** Start of Source records **

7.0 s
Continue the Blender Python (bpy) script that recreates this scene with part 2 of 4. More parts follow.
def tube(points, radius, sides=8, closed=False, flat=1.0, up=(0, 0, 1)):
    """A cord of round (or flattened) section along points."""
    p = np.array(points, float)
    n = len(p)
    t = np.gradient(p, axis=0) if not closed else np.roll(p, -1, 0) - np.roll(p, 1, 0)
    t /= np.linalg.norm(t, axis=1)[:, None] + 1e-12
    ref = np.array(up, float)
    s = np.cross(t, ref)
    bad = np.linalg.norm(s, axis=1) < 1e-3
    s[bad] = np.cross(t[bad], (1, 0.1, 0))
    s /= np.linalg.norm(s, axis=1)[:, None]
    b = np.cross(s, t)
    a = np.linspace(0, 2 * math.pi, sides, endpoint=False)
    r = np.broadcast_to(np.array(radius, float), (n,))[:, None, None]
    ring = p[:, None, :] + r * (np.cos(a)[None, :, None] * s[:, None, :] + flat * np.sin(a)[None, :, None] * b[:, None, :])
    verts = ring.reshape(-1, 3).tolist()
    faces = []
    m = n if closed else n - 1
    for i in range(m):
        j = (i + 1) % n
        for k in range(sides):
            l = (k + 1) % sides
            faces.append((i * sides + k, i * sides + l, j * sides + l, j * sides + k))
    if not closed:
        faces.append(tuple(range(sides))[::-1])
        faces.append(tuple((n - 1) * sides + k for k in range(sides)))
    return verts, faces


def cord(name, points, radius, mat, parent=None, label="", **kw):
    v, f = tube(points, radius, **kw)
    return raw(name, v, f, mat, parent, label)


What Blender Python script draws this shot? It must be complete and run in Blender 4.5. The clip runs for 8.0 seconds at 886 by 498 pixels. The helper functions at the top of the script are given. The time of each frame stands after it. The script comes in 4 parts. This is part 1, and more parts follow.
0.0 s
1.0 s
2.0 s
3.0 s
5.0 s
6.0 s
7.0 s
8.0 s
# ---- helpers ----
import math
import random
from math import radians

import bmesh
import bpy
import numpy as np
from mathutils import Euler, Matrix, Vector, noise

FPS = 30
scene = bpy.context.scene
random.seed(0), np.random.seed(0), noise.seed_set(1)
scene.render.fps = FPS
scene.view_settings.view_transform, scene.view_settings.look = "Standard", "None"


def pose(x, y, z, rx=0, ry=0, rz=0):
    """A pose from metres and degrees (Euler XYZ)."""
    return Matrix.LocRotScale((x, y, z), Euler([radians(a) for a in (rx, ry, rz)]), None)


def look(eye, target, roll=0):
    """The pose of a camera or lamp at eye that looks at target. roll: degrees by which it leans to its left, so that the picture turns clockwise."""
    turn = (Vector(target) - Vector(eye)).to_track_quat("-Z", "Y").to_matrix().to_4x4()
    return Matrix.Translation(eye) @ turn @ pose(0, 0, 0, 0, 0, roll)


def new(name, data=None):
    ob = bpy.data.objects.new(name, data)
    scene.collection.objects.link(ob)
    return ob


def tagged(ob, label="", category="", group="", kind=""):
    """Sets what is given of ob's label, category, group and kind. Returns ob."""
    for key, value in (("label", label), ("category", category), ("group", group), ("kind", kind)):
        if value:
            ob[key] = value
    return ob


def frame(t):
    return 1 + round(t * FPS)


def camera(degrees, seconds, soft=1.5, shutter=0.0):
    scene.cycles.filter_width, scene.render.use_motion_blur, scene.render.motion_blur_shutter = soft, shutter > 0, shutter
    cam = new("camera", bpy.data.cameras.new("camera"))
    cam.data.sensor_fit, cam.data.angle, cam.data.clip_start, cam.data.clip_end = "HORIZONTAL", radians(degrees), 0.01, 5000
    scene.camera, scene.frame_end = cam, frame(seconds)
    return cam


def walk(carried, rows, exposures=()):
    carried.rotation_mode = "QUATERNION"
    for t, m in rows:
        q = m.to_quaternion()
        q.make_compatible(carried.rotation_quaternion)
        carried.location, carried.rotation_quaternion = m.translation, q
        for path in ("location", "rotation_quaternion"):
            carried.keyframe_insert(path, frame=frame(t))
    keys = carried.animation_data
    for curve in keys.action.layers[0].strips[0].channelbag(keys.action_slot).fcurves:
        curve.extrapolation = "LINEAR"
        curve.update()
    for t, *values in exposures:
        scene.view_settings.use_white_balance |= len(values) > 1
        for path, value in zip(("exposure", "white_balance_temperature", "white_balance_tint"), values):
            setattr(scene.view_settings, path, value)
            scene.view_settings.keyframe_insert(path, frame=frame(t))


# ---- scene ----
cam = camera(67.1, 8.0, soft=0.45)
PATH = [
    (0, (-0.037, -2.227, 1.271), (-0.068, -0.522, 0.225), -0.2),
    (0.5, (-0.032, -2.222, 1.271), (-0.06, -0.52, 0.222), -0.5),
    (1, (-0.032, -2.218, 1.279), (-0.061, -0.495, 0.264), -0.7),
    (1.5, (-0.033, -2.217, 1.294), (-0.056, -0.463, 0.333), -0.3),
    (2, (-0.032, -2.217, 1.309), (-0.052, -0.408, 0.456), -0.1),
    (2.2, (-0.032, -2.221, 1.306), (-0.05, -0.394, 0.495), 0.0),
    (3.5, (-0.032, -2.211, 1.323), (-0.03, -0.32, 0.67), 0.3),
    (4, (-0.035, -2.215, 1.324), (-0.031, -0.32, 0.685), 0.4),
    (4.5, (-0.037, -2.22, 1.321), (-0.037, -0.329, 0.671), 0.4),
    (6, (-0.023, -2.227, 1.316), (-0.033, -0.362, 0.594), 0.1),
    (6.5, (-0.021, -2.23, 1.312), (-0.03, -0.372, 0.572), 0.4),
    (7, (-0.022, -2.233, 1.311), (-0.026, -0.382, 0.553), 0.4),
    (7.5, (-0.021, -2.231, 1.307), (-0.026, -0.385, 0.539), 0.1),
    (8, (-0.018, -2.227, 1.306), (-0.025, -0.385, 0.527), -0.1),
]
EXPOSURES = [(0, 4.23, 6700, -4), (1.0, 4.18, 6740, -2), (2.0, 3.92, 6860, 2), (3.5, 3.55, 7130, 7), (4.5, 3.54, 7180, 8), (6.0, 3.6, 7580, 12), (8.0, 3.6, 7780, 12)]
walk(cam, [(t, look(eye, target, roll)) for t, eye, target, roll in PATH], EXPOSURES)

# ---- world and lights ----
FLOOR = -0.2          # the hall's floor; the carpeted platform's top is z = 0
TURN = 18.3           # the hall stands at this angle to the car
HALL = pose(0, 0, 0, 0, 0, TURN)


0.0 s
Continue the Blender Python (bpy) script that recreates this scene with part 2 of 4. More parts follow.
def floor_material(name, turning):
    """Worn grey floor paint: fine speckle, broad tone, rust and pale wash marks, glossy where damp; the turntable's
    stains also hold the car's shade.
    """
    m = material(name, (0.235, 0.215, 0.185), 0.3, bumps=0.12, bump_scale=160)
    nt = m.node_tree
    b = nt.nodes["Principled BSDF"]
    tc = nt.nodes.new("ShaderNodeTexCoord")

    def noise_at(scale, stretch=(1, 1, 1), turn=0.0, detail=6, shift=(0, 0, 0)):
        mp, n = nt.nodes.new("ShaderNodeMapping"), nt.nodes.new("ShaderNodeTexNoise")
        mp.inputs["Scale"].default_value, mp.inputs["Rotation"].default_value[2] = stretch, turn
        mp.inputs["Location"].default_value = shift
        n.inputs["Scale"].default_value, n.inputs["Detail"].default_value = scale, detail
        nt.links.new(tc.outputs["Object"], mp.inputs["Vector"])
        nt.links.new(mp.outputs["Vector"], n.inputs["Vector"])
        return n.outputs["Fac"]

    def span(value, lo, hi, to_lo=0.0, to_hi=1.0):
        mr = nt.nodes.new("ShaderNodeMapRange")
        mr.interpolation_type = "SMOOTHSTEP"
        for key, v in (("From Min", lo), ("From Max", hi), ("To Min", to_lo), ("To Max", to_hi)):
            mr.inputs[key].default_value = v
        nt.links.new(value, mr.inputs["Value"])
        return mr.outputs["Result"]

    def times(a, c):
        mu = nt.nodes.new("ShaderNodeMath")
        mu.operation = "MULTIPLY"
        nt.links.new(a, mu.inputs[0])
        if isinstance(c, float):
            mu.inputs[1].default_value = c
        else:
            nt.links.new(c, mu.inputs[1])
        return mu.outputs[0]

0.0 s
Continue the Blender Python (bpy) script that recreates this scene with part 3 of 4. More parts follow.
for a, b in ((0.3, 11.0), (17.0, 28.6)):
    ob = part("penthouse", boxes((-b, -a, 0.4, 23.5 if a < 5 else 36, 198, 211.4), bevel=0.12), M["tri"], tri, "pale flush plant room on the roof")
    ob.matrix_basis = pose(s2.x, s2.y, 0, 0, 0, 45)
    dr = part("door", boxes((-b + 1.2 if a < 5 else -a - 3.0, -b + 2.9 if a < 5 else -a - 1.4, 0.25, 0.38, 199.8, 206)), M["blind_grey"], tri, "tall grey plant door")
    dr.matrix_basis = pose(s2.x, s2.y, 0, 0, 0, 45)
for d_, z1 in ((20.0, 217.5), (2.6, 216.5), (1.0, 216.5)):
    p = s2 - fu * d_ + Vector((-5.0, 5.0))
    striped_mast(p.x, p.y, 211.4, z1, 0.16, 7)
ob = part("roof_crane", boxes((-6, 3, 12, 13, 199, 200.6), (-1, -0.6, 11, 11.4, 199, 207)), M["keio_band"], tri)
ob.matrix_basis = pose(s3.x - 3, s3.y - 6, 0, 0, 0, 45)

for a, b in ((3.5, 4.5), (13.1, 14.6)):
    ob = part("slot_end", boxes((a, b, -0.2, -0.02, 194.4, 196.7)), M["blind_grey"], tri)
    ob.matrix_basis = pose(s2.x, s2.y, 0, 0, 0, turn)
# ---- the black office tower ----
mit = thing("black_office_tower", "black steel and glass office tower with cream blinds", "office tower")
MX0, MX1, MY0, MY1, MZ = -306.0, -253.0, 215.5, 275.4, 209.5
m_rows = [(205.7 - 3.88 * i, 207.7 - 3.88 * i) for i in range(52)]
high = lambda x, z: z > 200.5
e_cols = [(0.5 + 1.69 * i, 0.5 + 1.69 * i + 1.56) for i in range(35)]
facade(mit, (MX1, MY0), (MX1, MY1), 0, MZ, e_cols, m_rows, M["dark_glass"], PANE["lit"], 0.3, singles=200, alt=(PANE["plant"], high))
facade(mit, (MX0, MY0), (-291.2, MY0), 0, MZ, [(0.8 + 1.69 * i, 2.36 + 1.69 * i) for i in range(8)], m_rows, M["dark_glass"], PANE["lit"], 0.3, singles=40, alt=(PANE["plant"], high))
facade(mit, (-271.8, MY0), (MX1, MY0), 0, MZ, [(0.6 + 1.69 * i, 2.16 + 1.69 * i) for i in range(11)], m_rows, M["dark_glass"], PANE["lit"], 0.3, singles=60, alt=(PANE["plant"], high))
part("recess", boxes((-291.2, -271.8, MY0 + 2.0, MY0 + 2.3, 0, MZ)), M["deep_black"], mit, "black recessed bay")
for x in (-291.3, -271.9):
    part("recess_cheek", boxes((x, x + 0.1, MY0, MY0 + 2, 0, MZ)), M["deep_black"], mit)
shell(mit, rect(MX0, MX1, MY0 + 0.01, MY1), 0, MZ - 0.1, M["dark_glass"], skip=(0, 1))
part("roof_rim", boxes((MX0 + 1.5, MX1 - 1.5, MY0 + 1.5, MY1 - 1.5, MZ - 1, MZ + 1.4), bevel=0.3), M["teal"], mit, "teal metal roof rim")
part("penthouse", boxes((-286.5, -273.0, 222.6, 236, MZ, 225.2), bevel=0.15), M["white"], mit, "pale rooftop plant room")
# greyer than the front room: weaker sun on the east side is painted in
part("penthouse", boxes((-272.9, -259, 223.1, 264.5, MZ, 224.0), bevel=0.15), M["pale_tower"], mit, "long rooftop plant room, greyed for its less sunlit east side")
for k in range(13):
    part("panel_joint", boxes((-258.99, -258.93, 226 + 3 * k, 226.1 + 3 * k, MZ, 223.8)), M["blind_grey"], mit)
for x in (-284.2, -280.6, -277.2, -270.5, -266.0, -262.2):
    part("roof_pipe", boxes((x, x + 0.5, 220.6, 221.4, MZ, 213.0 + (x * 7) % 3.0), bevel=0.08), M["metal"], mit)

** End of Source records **

**Written exercise:** Of the entries listed above, reproduce only the lines starting at the line containing "for path, value" and ending at the line containing "scene.view_settings.keyframe_insert(path, frame=frame(t))". Include both, exactly as they stand.

**Exercise answer:**
        for path, value in zip(("exposure", "white_balance_temperature", "white_balance_tint"), values):
            setattr(scene.view_settings, path, value)
            scene.view_settings.keyframe_insert(path, frame=frame(t))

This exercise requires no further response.